Под наскоро нанесённым топонимическим гримом здесь и там просматривается, подобно неудачно сведённым татуировкам, волнующая, сказочная история. Загородная станция Сиреневка, где находится
дача моих родителей, помнит себя Пачихезой, обрусевшей из китайского «Бачахэцзы» – «восьмой приток». Речка Пионерская в пригороде Владивостока самовольно переименовалась обратно в Седанку. В
самом Владивостоке – по недосмотру? – остались улицы Иманская и Тетюхинская.
Халулаевцы не сдаются
Даже теоретические рассуждения о передаче Приморья Китаю для меня неприемлемы. Если новые топонимы, как магические заклинания, гарантируют наш суверенитет, этим они оправданы навсегда.
Но Приморье – территория особенная, и старые названия тоже имеют право на жизнь, если не в официальных бумагах, то в обиходе. Они сильнее соответствуют характеру этой земли – возможно, именно
потому, что звучат для нас чуждо. Своеобразие даже глубоко русифицированного и советизированного Приморья (ведь и здесь уже умерли несколько поколений наших близких) лучше всего отражается в
неуклюжих, непонятных, даже пугающих названиях.
Бюрократия, к счастью, не всесильна. Одни новые названия приживаются, но другие отторгаются самой территорией или самим языком, словно ткани после неудачной трансплантации. Слова бывают
сильнее людей, их создающих. И вот выжили, вразрез со всеми указами, Сидими (или Сидеми, значение утрачено) – де-юре посёлок Безверхово. Тавайза (от китайского «Давэйцзы» – «большая гора»),
проходящая по бумагам как бухта Муравьиная. Пидан («большой камень»), наречённый «горой Ливадийской». Как «горы» и «холмы» в Приморье всегда будут проигрывать сопкам, так Пидан останется
Пиданом. На Пидане живут летающие люди - местные йети; ясно, что на горе Ливадийской они жить не могут.
Иные словечки оживают в названиях фирмочек, охотхозяйств, марках местных минеральных вод.

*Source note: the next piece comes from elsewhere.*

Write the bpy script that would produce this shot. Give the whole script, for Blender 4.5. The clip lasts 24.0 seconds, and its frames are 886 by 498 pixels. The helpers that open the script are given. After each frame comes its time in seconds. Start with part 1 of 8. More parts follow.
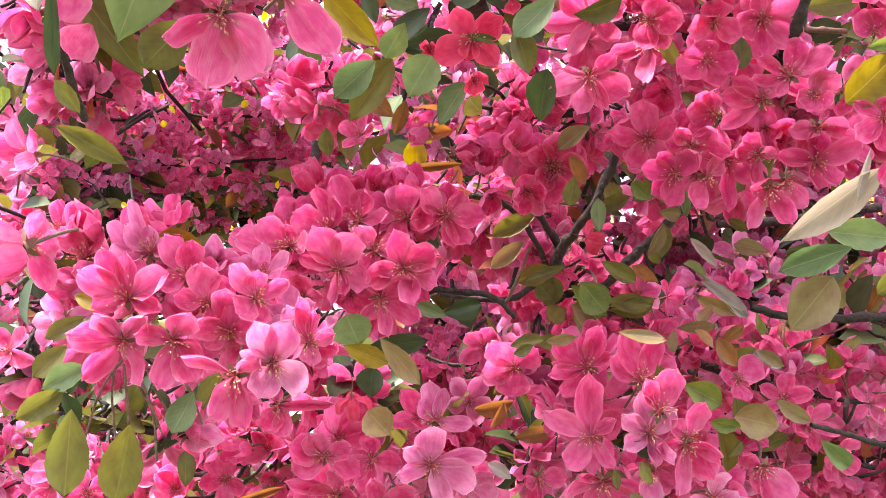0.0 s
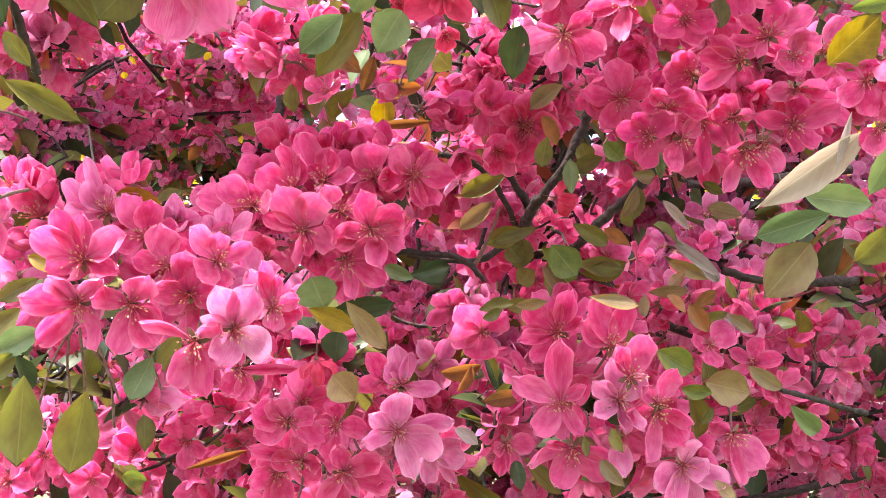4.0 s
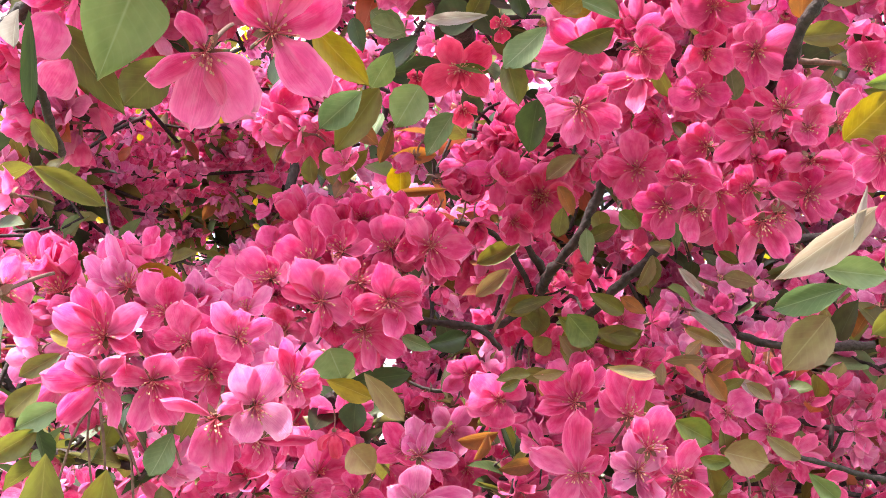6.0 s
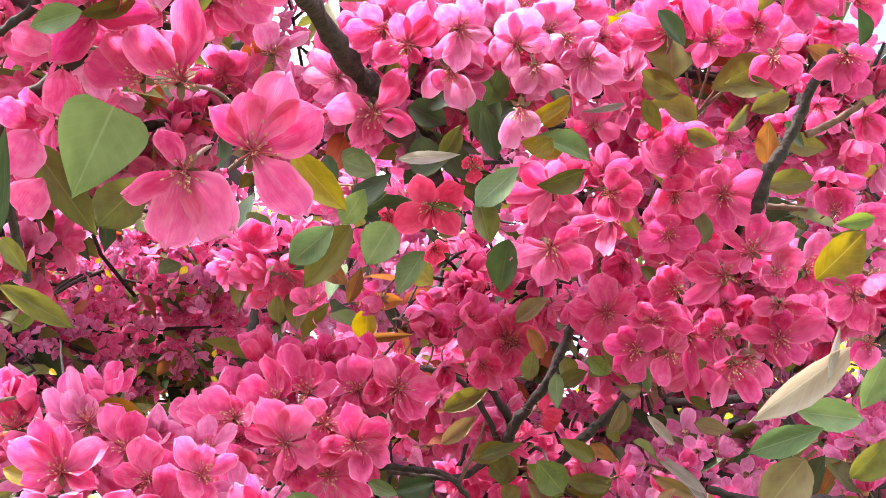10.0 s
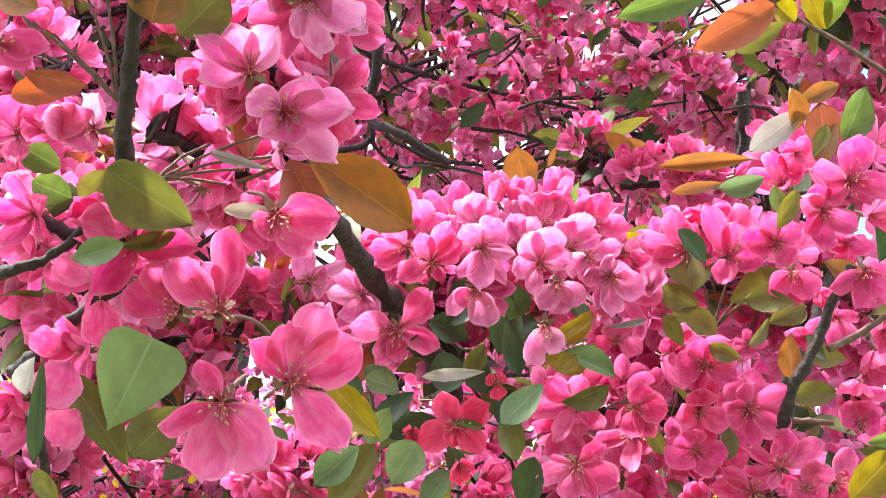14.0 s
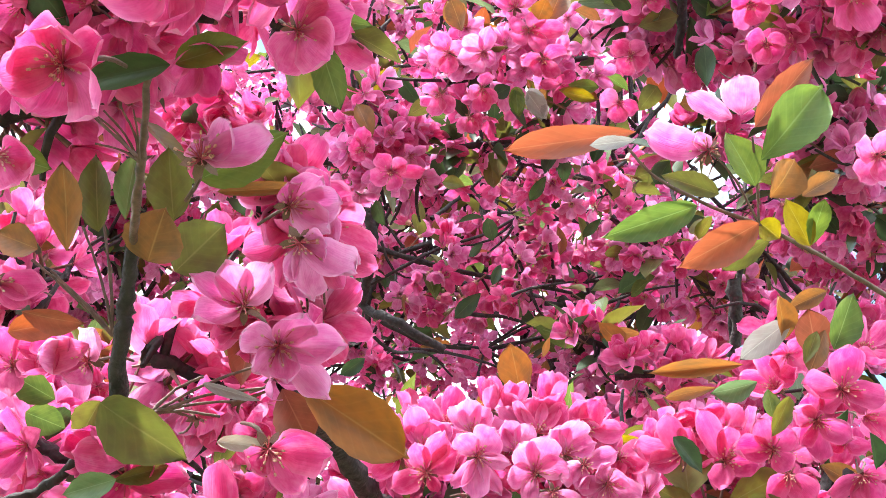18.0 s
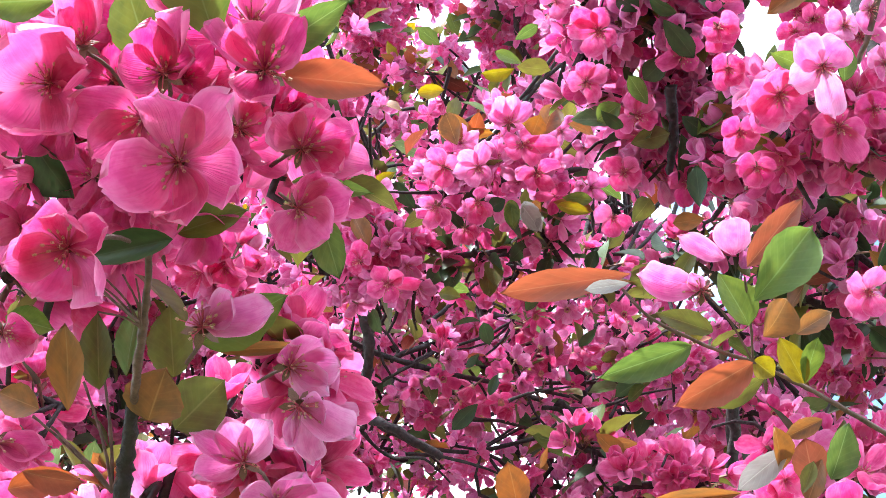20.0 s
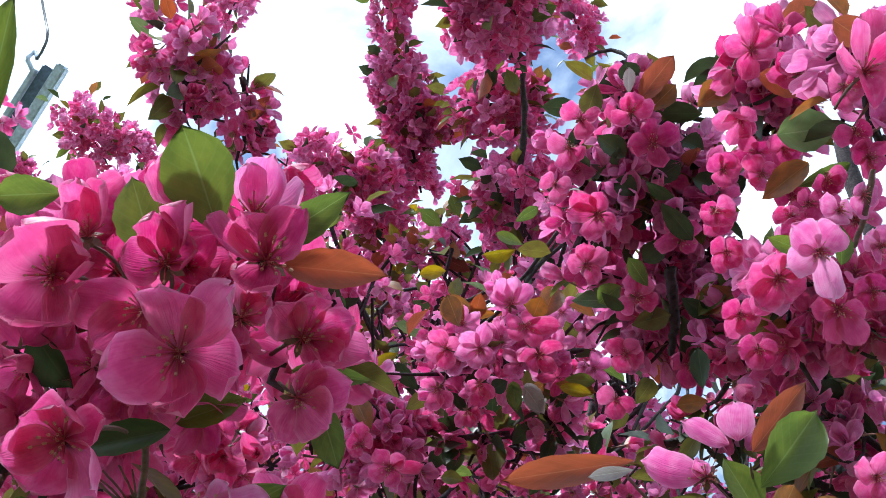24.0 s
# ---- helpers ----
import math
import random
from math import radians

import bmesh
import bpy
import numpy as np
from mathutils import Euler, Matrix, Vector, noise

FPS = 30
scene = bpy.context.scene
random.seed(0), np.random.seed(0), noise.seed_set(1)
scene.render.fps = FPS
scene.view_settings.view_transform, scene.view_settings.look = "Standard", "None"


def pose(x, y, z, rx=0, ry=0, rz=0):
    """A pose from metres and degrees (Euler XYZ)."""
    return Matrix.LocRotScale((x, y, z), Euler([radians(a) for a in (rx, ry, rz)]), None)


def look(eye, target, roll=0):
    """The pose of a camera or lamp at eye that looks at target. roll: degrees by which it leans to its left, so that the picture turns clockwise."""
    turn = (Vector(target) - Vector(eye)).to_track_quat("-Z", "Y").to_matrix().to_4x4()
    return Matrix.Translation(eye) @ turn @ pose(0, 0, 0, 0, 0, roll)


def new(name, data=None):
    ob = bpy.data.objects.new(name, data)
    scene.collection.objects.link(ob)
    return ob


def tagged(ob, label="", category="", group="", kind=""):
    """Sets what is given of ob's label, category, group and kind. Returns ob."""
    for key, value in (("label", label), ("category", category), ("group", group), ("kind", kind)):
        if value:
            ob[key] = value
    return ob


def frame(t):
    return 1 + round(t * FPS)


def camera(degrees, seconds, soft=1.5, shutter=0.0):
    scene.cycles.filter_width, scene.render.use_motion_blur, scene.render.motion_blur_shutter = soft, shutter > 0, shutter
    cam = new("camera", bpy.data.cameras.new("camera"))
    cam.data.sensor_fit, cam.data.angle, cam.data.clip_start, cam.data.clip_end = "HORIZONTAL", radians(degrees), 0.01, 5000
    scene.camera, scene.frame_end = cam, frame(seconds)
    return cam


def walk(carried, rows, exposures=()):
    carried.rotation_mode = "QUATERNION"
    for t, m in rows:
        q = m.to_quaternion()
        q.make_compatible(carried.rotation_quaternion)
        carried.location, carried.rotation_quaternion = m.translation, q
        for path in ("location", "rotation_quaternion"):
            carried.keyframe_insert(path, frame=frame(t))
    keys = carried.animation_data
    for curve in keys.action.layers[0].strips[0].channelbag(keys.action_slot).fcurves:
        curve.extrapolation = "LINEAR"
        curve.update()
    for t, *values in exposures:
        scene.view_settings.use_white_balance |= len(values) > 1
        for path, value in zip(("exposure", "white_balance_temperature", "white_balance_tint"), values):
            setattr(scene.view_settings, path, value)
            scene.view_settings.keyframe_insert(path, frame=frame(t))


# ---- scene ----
cam = camera(39.4, 24.0, soft=0.75)
PATH = [
    (0, (0.049, 0.025, 1.605), (-0.07, 1.997, 1.92), -0.6),
    (0.5, (0.047, 0.039, 1.604), (-0.065, 2.018, 1.867), -0.6),
    (1, (0.039, 0.054, 1.589), (-0.054, 2.037, 1.833), -0.7),
    (1.5, (0.034, 0.07, 1.585), (-0.058, 2.056, 1.795), -0.2),
    (3.5, (0.044, 0.046, 1.605), (-0.019, 2.033, 1.824), -0.3),
    (4, (0.046, 0.043, 1.612), (-0.017, 2.028, 1.853), -0.3),
    (4.5, (0.041, 0.05, 1.615), (-0.02, 2.033, 1.863), 0.0),
    (5, (0.043, 0.044, 1.621), (-0.024, 2.024, 1.896), -0.1),
    (5.5, (0.043, 0.04, 1.624), (-0.024, 2.017, 1.919), -0.3),
    (6, (0.042, 0.038, 1.623), (-0.036, 2.011, 1.945), -0.4),
    (6.5, (0.041, 0.038, 1.624), (-0.041, 2.006, 1.972), -0.5),
    (7, (0.037, 0.036, 1.621), (-0.037, 1.996, 2.014), -0.1),
    (7.5, (0.036, 0.039, 1.62), (-0.016, 1.992, 2.045), -0.0),
    (8, (0.035, 0.042, 1.619), (-0.005, 1.989, 2.071), -0.1),
    (8.5, (0.033, 0.045, 1.615), (0.005, 1.988, 2.088), -0.0),
    (9, (0.035, 0.048, 1.611), (0.02, 1.982, 2.118), -0.4),
    (9.5, (0.034, 0.047, 1.61), (0.026, 1.97, 2.16), -0.4),
    (10, (0.033, 0.049, 1.61), (0.032, 1.962, 2.195), -0.3),
    (10.5, (0.029, 0.052, 1.607), (0.037, 1.951, 2.234), -0.3),
    (12.5, (0.022, 0.06, 1.604), (0.034, 1.901, 2.385), -0.7),
    (13, (0.021, 0.052, 1.612), (0.032, 1.877, 2.43), -0.5),
    (13.5, (0.021, 0.048, 1.614), (0.025, 1.861, 2.459), -0.7),
    (14, (0.02, 0.044, 1.621), (0.023, 1.842, 2.497), -0.7),
    (14.5, (0.02, 0.042, 1.622), (0.021, 1.816, 2.546), -0.9),
    (15, (0.022, 0.04, 1.624), (0.019, 1.802, 2.57), -0.9),
    (15.5, (0.026, 0.039, 1.625), (0.022, 1.787, 2.598), -1.0),
    (16, (0.025, 0.041, 1.627), (0.025, 1.777, 2.62), -0.9),
    (16.5, (0.025, 0.039, 1.626), (0.028, 1.762, 2.642), -1.2),
    (17, (0.024, 0.038, 1.629), (0.031, 1.748, 2.665), -1.3),
    (17.5, (0.023, 0.034, 1.634), (0.033, 1.729, 2.695), -1.4),
    (18, (0.022, 0.029, 1.639), (0.035, 1.696, 2.746), -1.5),
    (18.5, (0.024, 0.024, 1.642), (0.039, 1.672, 2.774), -1.5),
    (19, (0.022, 0.016, 1.649), (0.041, 1.643, 2.812), -1.5),
    (19.5, (0.021, 0.009, 1.655), (0.046, 1.618, 2.844), -2.1),
    (21.5, (0.028, 0.01, 1.658), (0.043, 1.534, 2.954), -1.9),
    (22, (0.026, 0.009, 1.657), (0.043, 1.506, 2.983), -1.8),
    (22.5, (0.024, 0.01, 1.659), (0.043, 1.481, 3.013), -2.2),
    (23, (0.024, 0.012, 1.659), (0.046, 1.462, 3.036), -2.3),
    (23.5, (0.023, 0.009, 1.658), (0.048, 1.434, 3.061), -2.4),
    (24, (0.023, 0.007, 1.659), (0.05, 1.407, 3.087), -2.5),
]
walk(cam, [(t, look(eye, target, roll)) for t, eye, target, roll in PATH],
     exposures=[(0, 2.55, 7000, 8), (9, 2.65, 6850, 5), (13, 2.58, 6500, -2), (14, 2.52, 6450, -3), (17, 2.45, 6150, -4), (19.5, 2.32, 5850, -2), (21.5, 1.7, 5550, 2), (22.5, 1.3, 5500, 3), (24, 1.0, 5600, 3)])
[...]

Флотских спецназовцев, тренирующихся на острове Русском в бухточке Островной, называют «халулаевцами» – по старому названию бухты. В переносном смысле халулаевец – что-то вроде Рэмбо.
Пляж в пригороде Владивостока - знаменитая Шамора («мелкий песок»), в которой так и слышится шипение моря, – никогда не станет бухтой Лазурной. Лазурной Шамору именуют только в протоколах об
очередных мордобоях. Никто не ездит купаться в Лазурную – только на Шамору (добрый совет для приезжих: ударение ставится на первый слог), а после выхода одноимённого альбома «Мумий Тролля» -
тем более.
Если на то пошло, то и Приморский край – не идеальное название: приморских территорий в России много. Уссурийский край - выразительнее, но оставляет море за кадром. Тихоокеанский - слишком
широко. Сихотэ-Алинский? Япономорский? Корейцы, кстати, упорно называют наше Японское море «Восточным морем Кореи». Или просто Владивостокский?
В «Дальнем Востоке» тоже слышится какая-то дурная относительность. Несколько владивостокских учёных – академики, доктора наук – продвигают альтернативный термин «Тихоокеанская Россия». Меня,
правда, и название «Тихий океан» не устраивает. Какой он, к чёрту, тихий.
Острова чужих сокровищ
На рубеже 80-х и 90-х в Приморье спорили о том, не вернуть ли обратно ликвидированные названия. Краевая комиссия по топонимике даже признала кампанию 1972 года «политически ошибочной и
безнравственной», предложив восстановить 116 наименований.
А потом всем стало всё равно.
Случись Даманский сегодня – никто и не подумает что-то переименовывать. Да что там - и орудий никто не расчехлит, если вообще осталось что расчехлять. Стоило Китаю заявить претензии на
спорные амурские острова у самого Хабаровска – и в середине «нулевых» остров Тарабарова с половиной Большого Уссурийского (последний виден прямо с городской набережной) отдали китайцам.
Что уж говорить о названиях – нам давно не до них.
Китайцы же к топонимам по-прежнему относятся очень внимательно. Они выпускают атласы, в которых Приморье, названное областью «внешний Дунбэй», закрашено «китайским» цветом. Владивосток в этих
атласах обозначен как Хайшеньвэй, Хабаровск – Боли. Остров Тарабарова по-китайски – Иньлундао, то есть «остров серебряного дракона», Большой Уссурийский – Хэйсяцзыдао, «остров чёрного
медведя».
Чжэньбаодао – «драгоценным островом» или «островом сокровищ» - называется теперь Даманский. Он в итоге тоже отошёл Китаю.
Выучите эту китайскую грамоту - на случай очередной картографической (только ли картографической?) революции. Или, точнее, контрреволюции.